=== DESCRIPTION OF THE TASK ===
Among the entries below, find the line with "6. More parts follow.", then quote it and each following line up to and including the line with "bmesh.ops.transform(bm, matrix=m, verts=a", and nothing else.

_ _ _ _ _ _ _

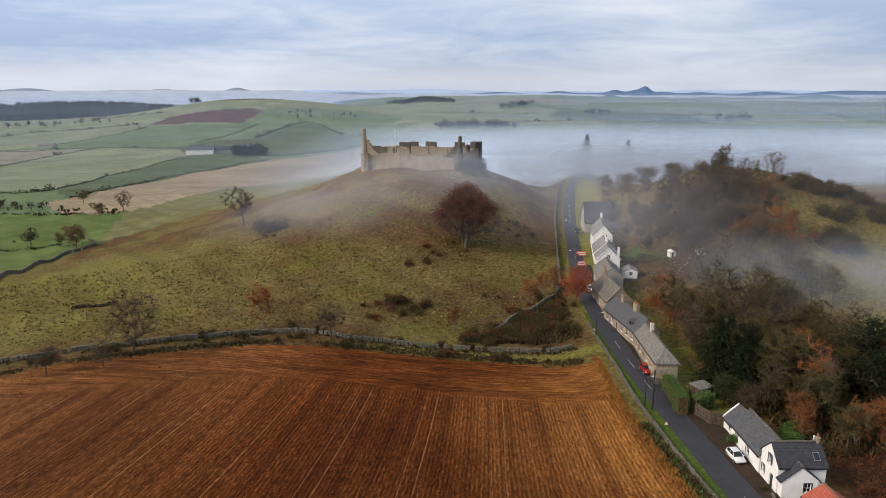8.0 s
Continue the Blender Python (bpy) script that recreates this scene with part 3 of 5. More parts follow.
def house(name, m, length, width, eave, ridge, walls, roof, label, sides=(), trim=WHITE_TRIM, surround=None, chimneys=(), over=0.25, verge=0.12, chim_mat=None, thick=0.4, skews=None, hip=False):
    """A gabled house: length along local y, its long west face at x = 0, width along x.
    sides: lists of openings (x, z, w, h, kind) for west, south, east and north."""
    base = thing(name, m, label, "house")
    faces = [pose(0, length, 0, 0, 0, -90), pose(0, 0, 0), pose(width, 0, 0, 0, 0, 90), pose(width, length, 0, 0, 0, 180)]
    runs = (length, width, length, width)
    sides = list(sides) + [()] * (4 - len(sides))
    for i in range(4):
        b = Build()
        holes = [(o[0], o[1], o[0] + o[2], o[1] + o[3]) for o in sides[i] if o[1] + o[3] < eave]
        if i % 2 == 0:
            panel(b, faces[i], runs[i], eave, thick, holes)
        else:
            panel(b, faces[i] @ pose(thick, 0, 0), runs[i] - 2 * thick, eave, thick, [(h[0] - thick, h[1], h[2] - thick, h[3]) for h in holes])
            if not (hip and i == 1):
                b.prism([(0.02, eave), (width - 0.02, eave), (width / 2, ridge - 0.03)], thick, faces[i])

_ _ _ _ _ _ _

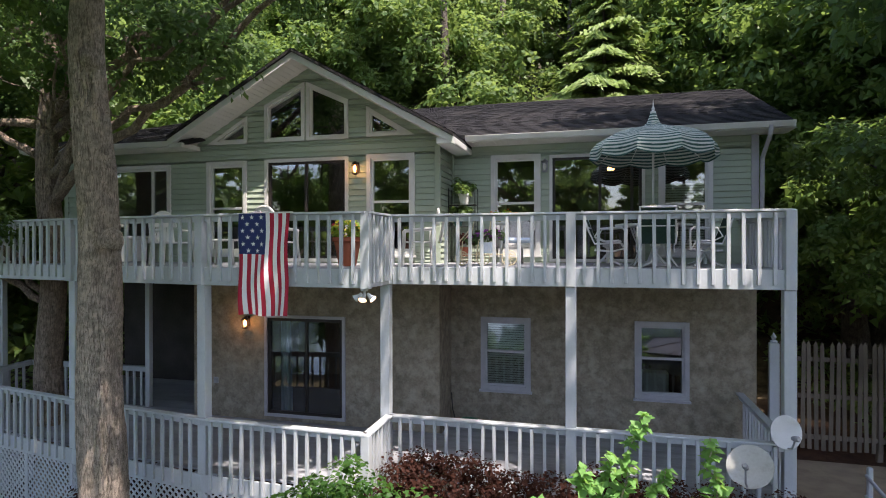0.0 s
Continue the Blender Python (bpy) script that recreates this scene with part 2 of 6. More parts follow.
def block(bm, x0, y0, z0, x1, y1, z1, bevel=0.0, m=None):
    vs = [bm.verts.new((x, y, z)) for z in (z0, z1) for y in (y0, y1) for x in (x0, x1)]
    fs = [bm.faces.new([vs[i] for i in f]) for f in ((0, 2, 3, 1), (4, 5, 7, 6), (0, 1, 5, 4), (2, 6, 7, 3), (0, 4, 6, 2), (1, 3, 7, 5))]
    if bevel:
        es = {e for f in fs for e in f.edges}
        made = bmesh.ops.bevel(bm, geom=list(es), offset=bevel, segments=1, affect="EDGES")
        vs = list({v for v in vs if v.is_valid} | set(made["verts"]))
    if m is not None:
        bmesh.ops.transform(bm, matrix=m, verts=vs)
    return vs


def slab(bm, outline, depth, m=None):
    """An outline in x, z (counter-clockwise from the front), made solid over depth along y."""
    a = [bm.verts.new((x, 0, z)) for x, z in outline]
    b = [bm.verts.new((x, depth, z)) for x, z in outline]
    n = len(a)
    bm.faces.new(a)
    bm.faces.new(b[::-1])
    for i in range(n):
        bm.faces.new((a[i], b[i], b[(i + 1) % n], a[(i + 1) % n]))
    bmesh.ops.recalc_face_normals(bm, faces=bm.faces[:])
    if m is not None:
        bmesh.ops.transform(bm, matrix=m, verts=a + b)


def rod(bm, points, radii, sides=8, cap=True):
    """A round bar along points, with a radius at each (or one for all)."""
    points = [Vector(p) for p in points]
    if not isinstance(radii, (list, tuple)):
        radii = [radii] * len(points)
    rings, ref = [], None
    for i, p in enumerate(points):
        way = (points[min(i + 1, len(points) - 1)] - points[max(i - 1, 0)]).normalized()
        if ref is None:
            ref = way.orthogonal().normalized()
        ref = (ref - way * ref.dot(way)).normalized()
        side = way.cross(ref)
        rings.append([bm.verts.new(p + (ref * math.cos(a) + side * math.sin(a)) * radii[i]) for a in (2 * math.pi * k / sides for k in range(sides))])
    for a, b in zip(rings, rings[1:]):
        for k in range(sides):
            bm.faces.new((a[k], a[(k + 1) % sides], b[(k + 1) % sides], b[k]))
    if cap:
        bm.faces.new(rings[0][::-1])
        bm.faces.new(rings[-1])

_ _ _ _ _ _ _

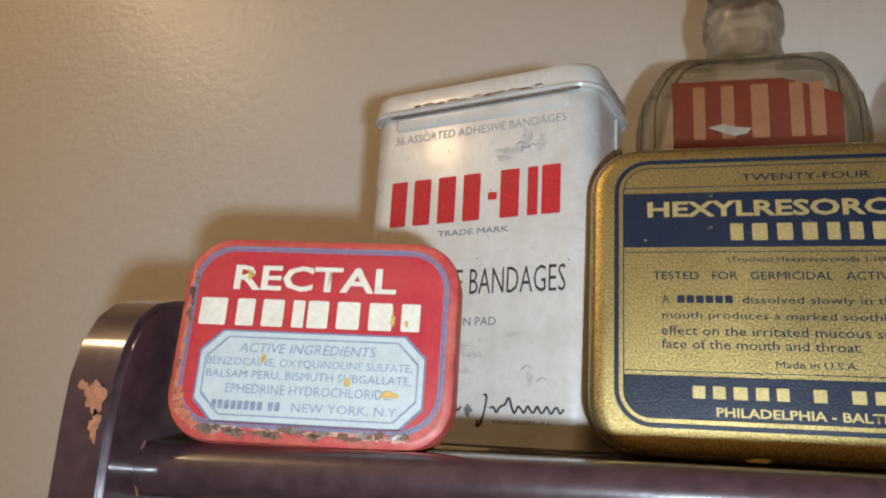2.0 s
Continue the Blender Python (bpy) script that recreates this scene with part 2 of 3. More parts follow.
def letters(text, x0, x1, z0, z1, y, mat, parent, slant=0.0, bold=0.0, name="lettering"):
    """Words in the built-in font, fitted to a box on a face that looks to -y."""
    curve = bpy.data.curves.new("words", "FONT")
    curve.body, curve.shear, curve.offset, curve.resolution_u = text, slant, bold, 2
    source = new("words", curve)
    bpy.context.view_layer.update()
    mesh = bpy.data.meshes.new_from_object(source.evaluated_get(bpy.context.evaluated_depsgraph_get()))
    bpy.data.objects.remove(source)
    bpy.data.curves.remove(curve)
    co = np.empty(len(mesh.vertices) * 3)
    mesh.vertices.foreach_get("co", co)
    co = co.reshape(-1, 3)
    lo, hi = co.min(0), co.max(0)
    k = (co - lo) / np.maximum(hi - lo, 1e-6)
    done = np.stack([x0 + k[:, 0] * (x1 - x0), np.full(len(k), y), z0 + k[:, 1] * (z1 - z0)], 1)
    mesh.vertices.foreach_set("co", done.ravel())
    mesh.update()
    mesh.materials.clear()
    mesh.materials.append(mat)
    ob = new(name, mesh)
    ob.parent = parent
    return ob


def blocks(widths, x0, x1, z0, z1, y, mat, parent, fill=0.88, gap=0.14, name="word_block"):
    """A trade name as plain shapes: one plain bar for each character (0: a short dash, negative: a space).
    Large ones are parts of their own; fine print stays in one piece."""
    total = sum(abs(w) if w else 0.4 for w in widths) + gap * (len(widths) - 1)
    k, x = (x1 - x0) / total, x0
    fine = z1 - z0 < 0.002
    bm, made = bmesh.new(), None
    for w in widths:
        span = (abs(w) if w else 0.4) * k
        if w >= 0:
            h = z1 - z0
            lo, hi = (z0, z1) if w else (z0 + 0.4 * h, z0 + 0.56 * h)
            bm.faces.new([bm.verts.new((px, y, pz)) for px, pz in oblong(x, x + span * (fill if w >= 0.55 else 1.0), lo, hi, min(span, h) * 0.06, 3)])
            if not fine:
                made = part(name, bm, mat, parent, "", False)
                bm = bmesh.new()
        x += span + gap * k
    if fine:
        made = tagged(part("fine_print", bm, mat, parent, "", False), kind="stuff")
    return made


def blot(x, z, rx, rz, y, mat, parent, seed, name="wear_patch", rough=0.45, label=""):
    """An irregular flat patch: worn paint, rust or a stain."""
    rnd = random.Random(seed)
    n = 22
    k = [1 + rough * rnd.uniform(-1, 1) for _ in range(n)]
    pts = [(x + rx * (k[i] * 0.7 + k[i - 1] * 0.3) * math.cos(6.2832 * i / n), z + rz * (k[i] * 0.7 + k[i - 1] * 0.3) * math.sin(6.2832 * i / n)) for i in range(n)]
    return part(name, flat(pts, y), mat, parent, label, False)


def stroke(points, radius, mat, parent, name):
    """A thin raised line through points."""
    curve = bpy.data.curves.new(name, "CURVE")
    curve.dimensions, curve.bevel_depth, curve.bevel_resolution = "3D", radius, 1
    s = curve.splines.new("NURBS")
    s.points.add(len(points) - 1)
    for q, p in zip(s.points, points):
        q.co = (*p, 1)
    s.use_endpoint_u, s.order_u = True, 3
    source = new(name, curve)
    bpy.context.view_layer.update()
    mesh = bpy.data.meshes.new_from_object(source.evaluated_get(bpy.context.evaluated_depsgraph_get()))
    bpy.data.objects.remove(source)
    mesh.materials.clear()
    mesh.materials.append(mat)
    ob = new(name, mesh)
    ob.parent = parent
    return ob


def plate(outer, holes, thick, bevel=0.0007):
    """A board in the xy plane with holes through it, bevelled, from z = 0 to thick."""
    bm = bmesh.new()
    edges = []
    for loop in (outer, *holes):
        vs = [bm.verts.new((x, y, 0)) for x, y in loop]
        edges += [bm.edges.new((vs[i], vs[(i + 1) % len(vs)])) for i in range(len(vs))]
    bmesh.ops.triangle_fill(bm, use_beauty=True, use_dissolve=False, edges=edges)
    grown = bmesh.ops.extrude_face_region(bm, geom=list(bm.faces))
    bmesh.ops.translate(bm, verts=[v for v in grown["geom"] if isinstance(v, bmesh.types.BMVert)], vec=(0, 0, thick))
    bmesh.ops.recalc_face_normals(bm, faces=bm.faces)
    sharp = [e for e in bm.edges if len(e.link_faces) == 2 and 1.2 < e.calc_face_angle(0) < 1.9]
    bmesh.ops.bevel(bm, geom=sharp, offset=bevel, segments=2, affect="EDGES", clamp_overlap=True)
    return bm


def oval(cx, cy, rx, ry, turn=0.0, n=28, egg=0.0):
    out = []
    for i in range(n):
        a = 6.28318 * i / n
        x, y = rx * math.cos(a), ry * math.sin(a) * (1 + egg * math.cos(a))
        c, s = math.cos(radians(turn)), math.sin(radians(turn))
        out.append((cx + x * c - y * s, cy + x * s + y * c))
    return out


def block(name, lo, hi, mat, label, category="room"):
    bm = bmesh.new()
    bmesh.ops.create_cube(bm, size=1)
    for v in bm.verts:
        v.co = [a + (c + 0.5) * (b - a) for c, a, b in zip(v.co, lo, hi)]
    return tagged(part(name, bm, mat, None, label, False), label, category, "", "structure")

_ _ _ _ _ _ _

=== TASK RESULT ===
Continue the Blender Python (bpy) script that recreates this scene with part 2 of 6. More parts follow.
def block(bm, x0, y0, z0, x1, y1, z1, bevel=0.0, m=None):
    vs = [bm.verts.new((x, y, z)) for z in (z0, z1) for y in (y0, y1) for x in (x0, x1)]
    fs = [bm.faces.new([vs[i] for i in f]) for f in ((0, 2, 3, 1), (4, 5, 7, 6), (0, 1, 5, 4), (2, 6, 7, 3), (0, 4, 6, 2), (1, 3, 7, 5))]
    if bevel:
        es = {e for f in fs for e in f.edges}
        made = bmesh.ops.bevel(bm, geom=list(es), offset=bevel, segments=1, affect="EDGES")
        vs = list({v for v in vs if v.is_valid} | set(made["verts"]))
    if m is not None:
        bmesh.ops.transform(bm, matrix=m, verts=vs)
    return vs


def slab(bm, outline, depth, m=None):
    """An outline in x, z (counter-clockwise from the front), made solid over depth along y."""
    a = [bm.verts.new((x, 0, z)) for x, z in outline]
    b = [bm.verts.new((x, depth, z)) for x, z in outline]
    n = len(a)
    bm.faces.new(a)
    bm.faces.new(b[::-1])
    for i in range(n):
        bm.faces.new((a[i], b[i], b[(i + 1) % n], a[(i + 1) % n]))
    bmesh.ops.recalc_face_normals(bm, faces=bm.faces[:])
    if m is not None:
        bmesh.ops.transform(bm, matrix=m, verts=a + b)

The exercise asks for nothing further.